É preciso criticar Marcelo porque mesmo quando ele tenta emendar-se, e nos vem dizer que foi o país inteiro que o percebeu mal, continua mais importado consigo próprio do que com as vítimas

Os abusos sexuais não são uma nódoa na história da Igreja Católica, eles fizeram parte de “quadros graves existentes ao longo de décadas”, com “proporções verdadeiramente endémicas”, como explicou Pedro Strecht, coordenador da Comissão Independente para o Estudo de Abusos Sexuais contra Crianças na Igreja em Portugal. Os 424 testemunhos sugerem um “número significativo” de abusadores na Igreja entre 1950 e 2022. Na maioria dos casos, “as vítimas esperam, ainda hoje, um pedido de perdão".
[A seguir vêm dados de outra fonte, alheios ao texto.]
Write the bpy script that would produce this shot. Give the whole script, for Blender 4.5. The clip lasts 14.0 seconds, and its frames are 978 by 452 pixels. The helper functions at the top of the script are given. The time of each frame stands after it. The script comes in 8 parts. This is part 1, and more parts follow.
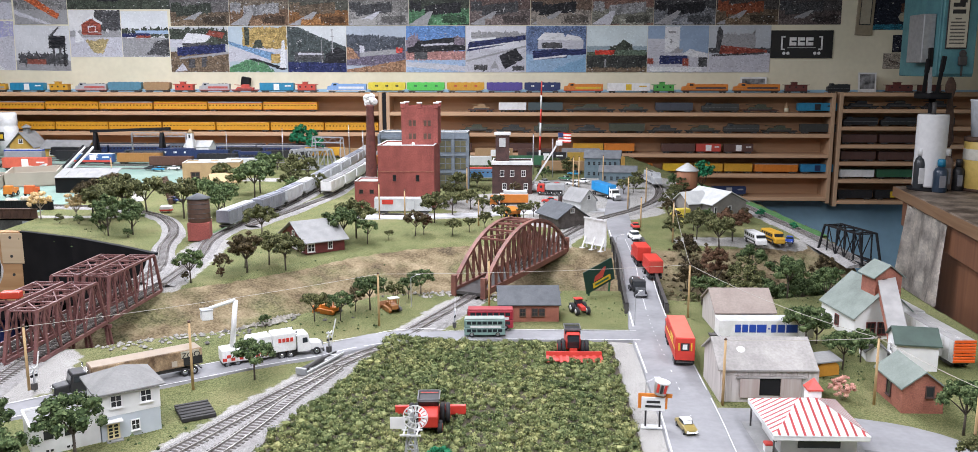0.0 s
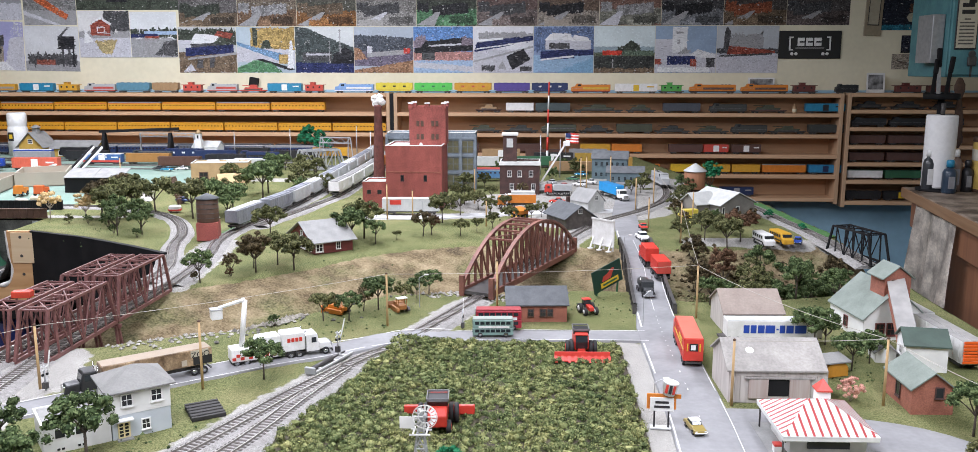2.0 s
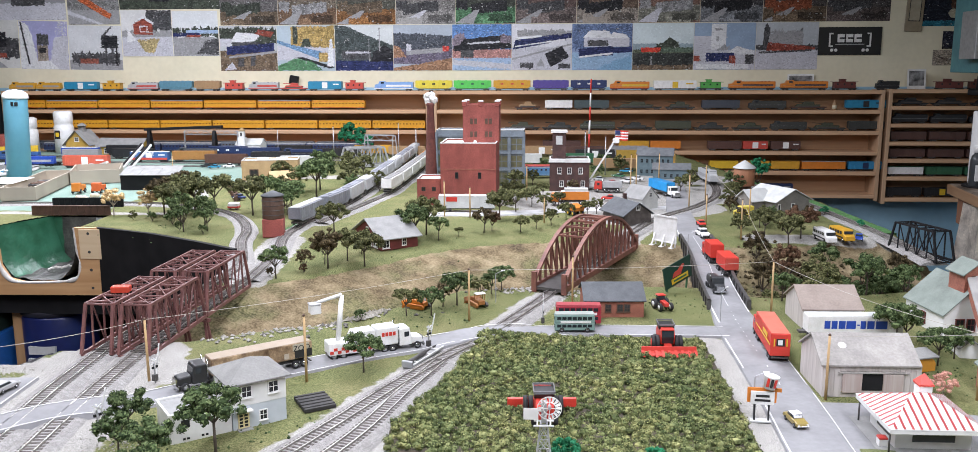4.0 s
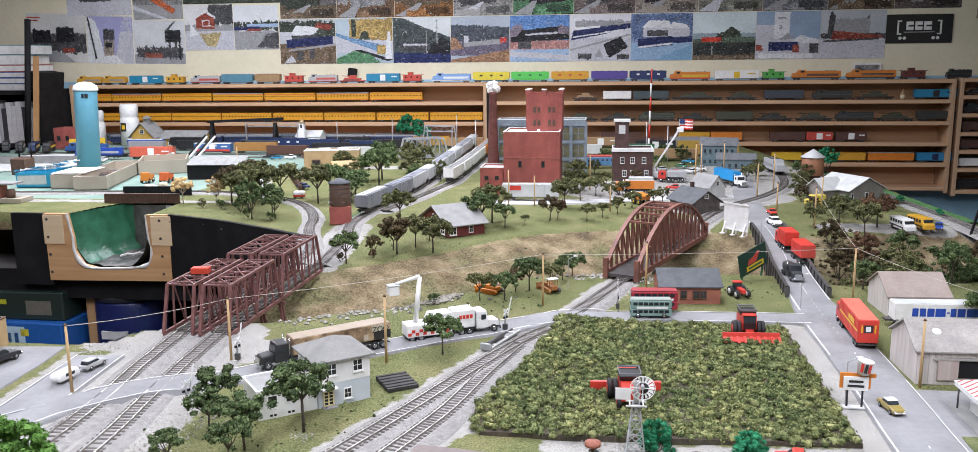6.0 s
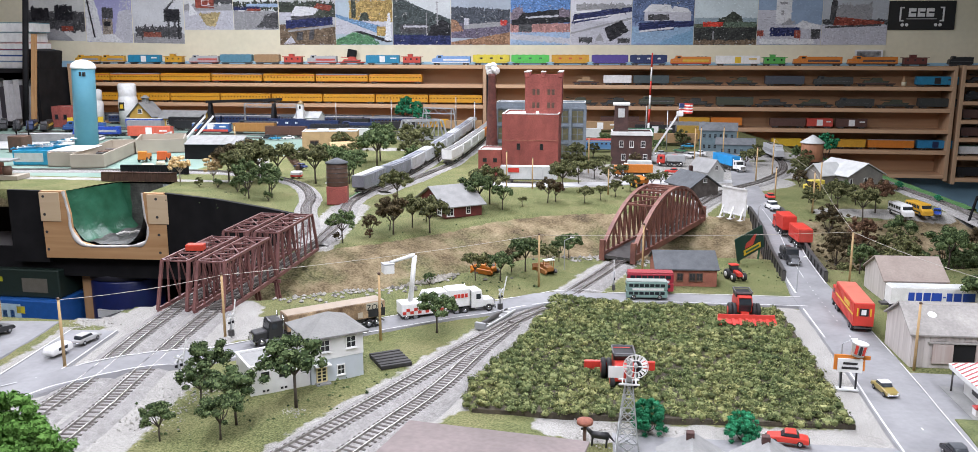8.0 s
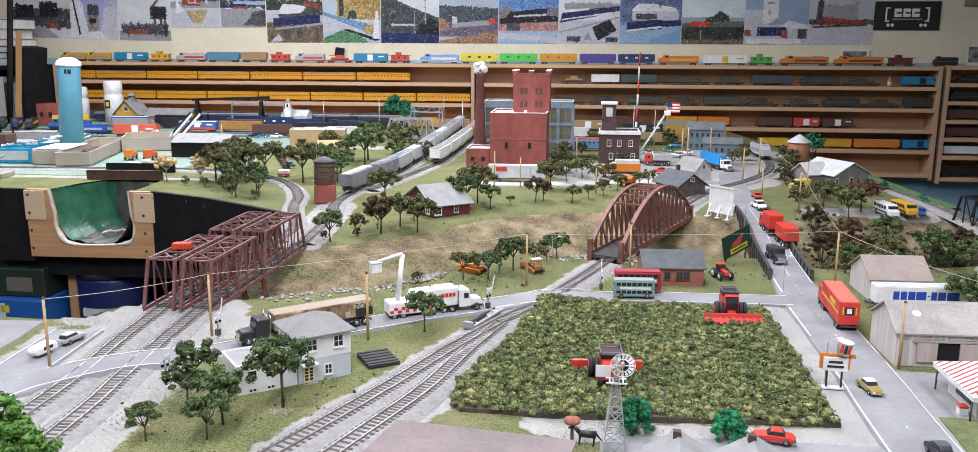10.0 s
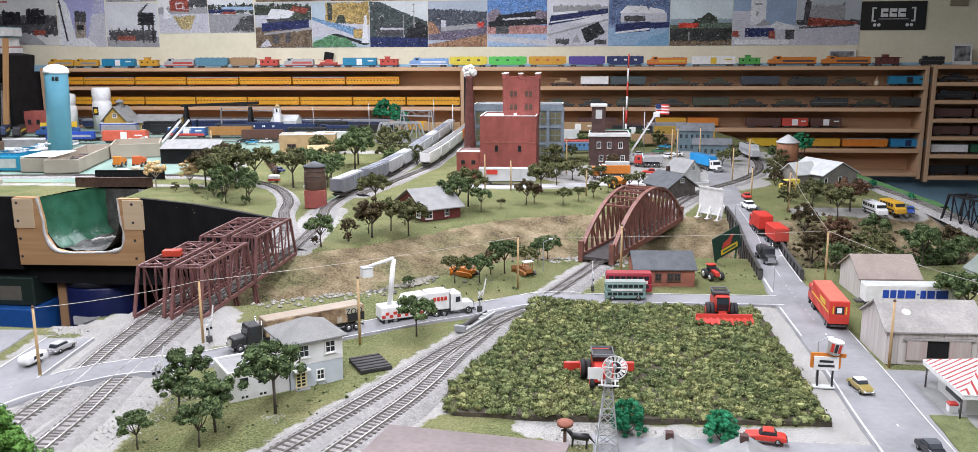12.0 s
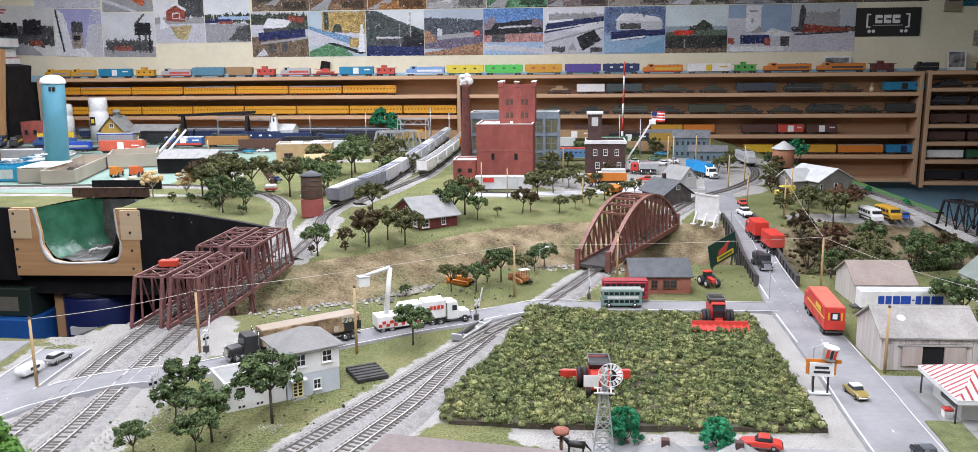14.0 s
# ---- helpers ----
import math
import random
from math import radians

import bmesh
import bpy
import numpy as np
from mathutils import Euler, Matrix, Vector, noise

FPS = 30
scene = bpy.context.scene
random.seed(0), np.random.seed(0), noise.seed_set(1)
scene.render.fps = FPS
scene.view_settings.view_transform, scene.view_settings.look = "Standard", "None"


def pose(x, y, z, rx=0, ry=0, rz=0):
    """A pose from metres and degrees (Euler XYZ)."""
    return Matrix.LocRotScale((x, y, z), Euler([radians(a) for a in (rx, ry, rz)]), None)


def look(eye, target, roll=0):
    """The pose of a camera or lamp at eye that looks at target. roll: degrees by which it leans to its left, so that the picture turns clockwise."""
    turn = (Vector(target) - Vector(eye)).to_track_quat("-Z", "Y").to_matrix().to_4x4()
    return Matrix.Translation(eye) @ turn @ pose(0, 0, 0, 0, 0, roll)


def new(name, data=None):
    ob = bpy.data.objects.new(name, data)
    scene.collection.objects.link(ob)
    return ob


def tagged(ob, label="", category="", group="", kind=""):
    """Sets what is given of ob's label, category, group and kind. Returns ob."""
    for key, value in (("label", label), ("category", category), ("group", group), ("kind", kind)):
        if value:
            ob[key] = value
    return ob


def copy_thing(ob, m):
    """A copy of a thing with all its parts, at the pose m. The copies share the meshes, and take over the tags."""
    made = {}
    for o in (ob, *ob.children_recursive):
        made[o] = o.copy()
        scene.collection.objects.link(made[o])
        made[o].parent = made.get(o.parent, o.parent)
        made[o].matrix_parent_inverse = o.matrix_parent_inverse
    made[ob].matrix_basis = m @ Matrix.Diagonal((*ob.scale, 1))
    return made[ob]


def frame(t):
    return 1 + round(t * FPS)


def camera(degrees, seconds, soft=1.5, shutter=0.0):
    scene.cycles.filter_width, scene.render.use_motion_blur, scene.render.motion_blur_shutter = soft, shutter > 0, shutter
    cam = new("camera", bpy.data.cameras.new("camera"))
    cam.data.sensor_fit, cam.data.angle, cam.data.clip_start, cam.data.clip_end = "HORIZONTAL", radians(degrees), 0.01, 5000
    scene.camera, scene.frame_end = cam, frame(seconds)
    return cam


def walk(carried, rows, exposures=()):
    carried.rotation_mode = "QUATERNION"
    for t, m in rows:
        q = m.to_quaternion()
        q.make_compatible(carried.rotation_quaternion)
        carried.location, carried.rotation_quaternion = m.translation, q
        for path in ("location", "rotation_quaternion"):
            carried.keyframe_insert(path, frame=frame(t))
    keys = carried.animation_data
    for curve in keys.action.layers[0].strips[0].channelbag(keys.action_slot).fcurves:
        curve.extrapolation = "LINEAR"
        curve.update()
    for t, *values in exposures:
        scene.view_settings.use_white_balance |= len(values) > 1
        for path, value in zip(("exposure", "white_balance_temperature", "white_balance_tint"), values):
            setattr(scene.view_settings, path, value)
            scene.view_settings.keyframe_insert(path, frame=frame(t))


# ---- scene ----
cam = camera(58.4, 14.0, soft=0.45)
PATH = [
    (0, (0.047, 0.026, 0.459), (-0.045, 1.991, 0.1), -0.0),
    (0.5, (0.048, 0.021, 0.462), (-0.047, 1.988, 0.114), -0.0),
    (1, (0.046, 0.027, 0.458), (-0.049, 1.994, 0.109), -0.0),
    (1.5, (0.046, 0.027, 0.458), (-0.053, 1.993, 0.105), -0.1),
    (2, (0.044, 0.024, 0.459), (-0.063, 1.989, 0.101), -0.0),
    (2.5, (0.029, 0.01, 0.47), (-0.094, 1.974, 0.11), -0.1),
    (5, (-0.114, -0.008, 0.456), (-0.3, 1.949, 0.087), -0.3),
    (5.5, (-0.117, -0.007, 0.451), (-0.344, 1.945, 0.081), -0.5),
    (6, (-0.115, -0.002, 0.44), (-0.368, 1.947, 0.067), -0.6),
    (6.5, (-0.114, 0.002, 0.434), (-0.375, 1.947, 0.051), -0.5),
    (7, (-0.114, 0.006, 0.433), (-0.371, 1.95, 0.04), -0.3),
    (7.5, (-0.11, 0.002, 0.431), (-0.365, 1.945, 0.031), -0.1),
    (8, (-0.11, 0.002, 0.43), (-0.361, 1.944, 0.024), 0.0),
    (8.5, (-0.11, 0.002, 0.43), (-0.354, 1.945, 0.023), 0.2),
    (9, (-0.11, 0.002, 0.43), (-0.347, 1.945, 0.021), 0.3),
    (11.5, (-0.109, 0.002, 0.432), (-0.316, 1.949, 0.025), -0.2),
    (12, (-0.109, 0.001, 0.432), (-0.313, 1.95, 0.029), -0.3),
    (12.5, (-0.109, 0.001, 0.432), (-0.312, 1.95, 0.033), -0.3),
    (13, (-0.109, 0.0, 0.432), (-0.31, 1.95, 0.038), -0.4),
    (13.5, (-0.108, -0.001, 0.433), (-0.308, 1.95, 0.042), -0.5),
    (14, (-0.106, -0.002, 0.434), (-0.305, 1.95, 0.048), -0.6),
]
walk(cam, [(t, look(eye, target, roll)) for t, eye, target, roll in PATH], [(0, 0.02), (2.5, 0.02), (5, -0.02), (6.5, -0.08), (14, -0.08)])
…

A Igreja Católica lida mal com o problema, Manuel Clemente e Manuel Linda lidam mal com o problema, as recentes investigações e notícias sobre José Ornelas indiciam encobrimento de abusos sexuais – e Marcelo Rebelo de Sousa está a demonstrar um padrão de proteção da Igreja Católica difícil de aceitar.
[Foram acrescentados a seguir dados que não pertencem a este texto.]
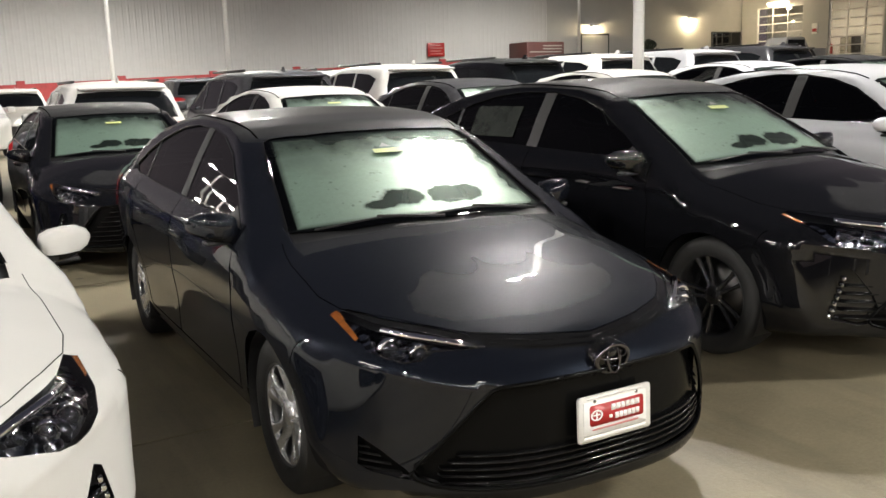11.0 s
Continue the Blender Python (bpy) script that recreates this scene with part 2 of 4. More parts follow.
M_FABRIC = mottled("dark_upholstery", [(0.3, (0.012, 0.012, 0.013)), (0.7, (0.03, 0.03, 0.032))], 20, 0.85)
M_LIP = mat("black_lip_plastic", (0.0045, 0.0045, 0.0045), 0.06, spec=0.28)
M_GAP = mat("gap_black", (0.002, 0.002, 0.002), 0.9, spec=0.0)
M_SENSOR = mat("sensor_plastic", (0.016, 0.017, 0.017), 0.9, spec=0.05)
M_GROUND = concrete()


# ---- mesh helpers ----
def part(name, bm, material, parent, label="", smooth=True):
    me = bpy.data.meshes.new(name)
    bm.normal_update()
    bm.to_mesh(me)
    bm.free()
    if smooth:
        for p in me.polygons:
            p.use_smooth = True
    if material is not None:
        for mm in material if isinstance(material, (list, tuple)) else (material,):
            me.materials.append(mm)
    ob = new(name, me)
    ob.parent = parent
    if label:
        ob["label"] = label
    return ob


def skin(name, bm, material, parent, label="", bulge=0.0):
    """A body panel, smoothed by the true slope of the car's form."""
    ob = part(name, bm, material, parent, label)
    me = ob.data
    co = np.zeros(len(me.vertices) * 3)
    me.vertices.foreach_get("co", co)
    x, y, z = co.reshape(-1, 3).T
    e = 0.0015
    g = np.stack([sedan_field(x + e, y, z, bulge) - sedan_field(x - e, y, z, bulge), sedan_field(x, y + e, z, bulge) - sedan_field(x, y - e, z, bulge), sedan_field(x, y, z + e, bulge) - sedan_field(x, y, z - e, bulge)], 1)
    g /= np.maximum(np.linalg.norm(g, axis=1), 1e-9)[:, None]
    me.normals_split_custom_set_from_vertices([tuple(v) for v in g])
    return ob


def seam(view, pts, side, bulge, r=0.0022, sink=0.0012):
    """The dark gap between two panels, along a line drawn in the side or top view."""
    line = []
    for p, q in zip(pts, pts[1:]):
        n = max(1, int(math.dist(p, q) / 0.025))
        line += [(p[0] + (q[0] - p[0]) * k / n, p[1] + (q[1] - p[1]) * k / n) for k in range(n)]
    line.append(pts[-1])
    p, q = np.array(line).T
    lo, hi = (np.full(len(p), v) for v in {"side": (0.3, 1.2), "top": (0.5, 1.6), "front": (0.75, -0.4)}[view])
    place = {"side": lambda m: (m, p, q), "top": lambda m: (p, q, m), "front": lambda m: (p, m, q)}[view]
    for _ in range(24):
        mid = (lo + hi) / 2
        within = sedan_field(*place(mid), bulge) < 0
        lo, hi = np.where(within, mid, lo), np.where(within, hi, mid)
    x, y, z = place(lo + sink if view == "front" else lo - sink)
    out = [Vector((a * side, b, c)) for a, b, c in zip(x, y, z)]
    return sweep(out, r)


def sweep(pts, r, n=6, closed=False):
    """One round bar along a line of points."""
    bm = bmesh.new()
    rings = []
    for k, p in enumerate(pts):
        q0 = pts[k - 1] if k or closed else p
        q1 = pts[(k + 1) % len(pts)] if k < len(pts) - 1 or closed else p
        d = (q1 - q0).normalized()
        u = d.orthogonal() if abs(d.z) > 0.95 else d.cross(Vector((0, 0, 1))).normalized()
        w = d.cross(u)
        rings.append([bm.verts.new(p + (u * math.cos(2 * math.pi * i / n) + w * math.sin(2 * math.pi * i / n)) * r) for i in range(n)])
    pairs = list(zip(rings, rings[1:])) + ([(rings[-1], rings[0])] if closed else [])
    for r0, r1 in pairs:
        for i in range(n):
            bm.faces.new((r0[i], r0[(i + 1) % n], r1[(i + 1) % n], r1[i]))
    if not closed:
        bm.faces.new(rings[0])
        bm.faces.new(rings[-1])
    bmesh.ops.recalc_face_normals(bm, faces=bm.faces)
    return bm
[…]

É por isso que é preciso criticá-lo. Para não diluir em águas bentas a história finalmente investigada de vítimas finalmente ouvidas. 

Os abusos sexuais da igreja não são matéria de politicamente correto, nem de cultura de cancelamento, nem woke, nem são casos que sejam ou pudessem ter sido mais compreensíveis à luz de determinada época histórica. Os abusos sexuais revelam a inimaginável repugnância num homem, que sente e se consente a destruição do outro, pela violação ou violentação. 

São pelo menos 400 vítimas que hoje levaram pelo menos 400 golpes do Presidente da República.

“Quatrocentos Golpes” é uma expressão francesa que significa causar desordem, violar regras, fazer “trinta por uma linha”. É também título de um filme de François Truffaut, “Les Quatre Cents Coups”, em que rapazes fazem “trinta por uma linha” em reação a reiteradas violências infligidas. Marcelo tem agido como o professor do filme de Truffaut, que manda a criança lavar a parede escrita nem que seja com a língua. A criança já não é criança. A criança ainda é vítima. A criança continua sem reparação, sem pedido de perdão.

Daí este pesar: que Marcelo hoje nos parece mais Católico do que Cristão.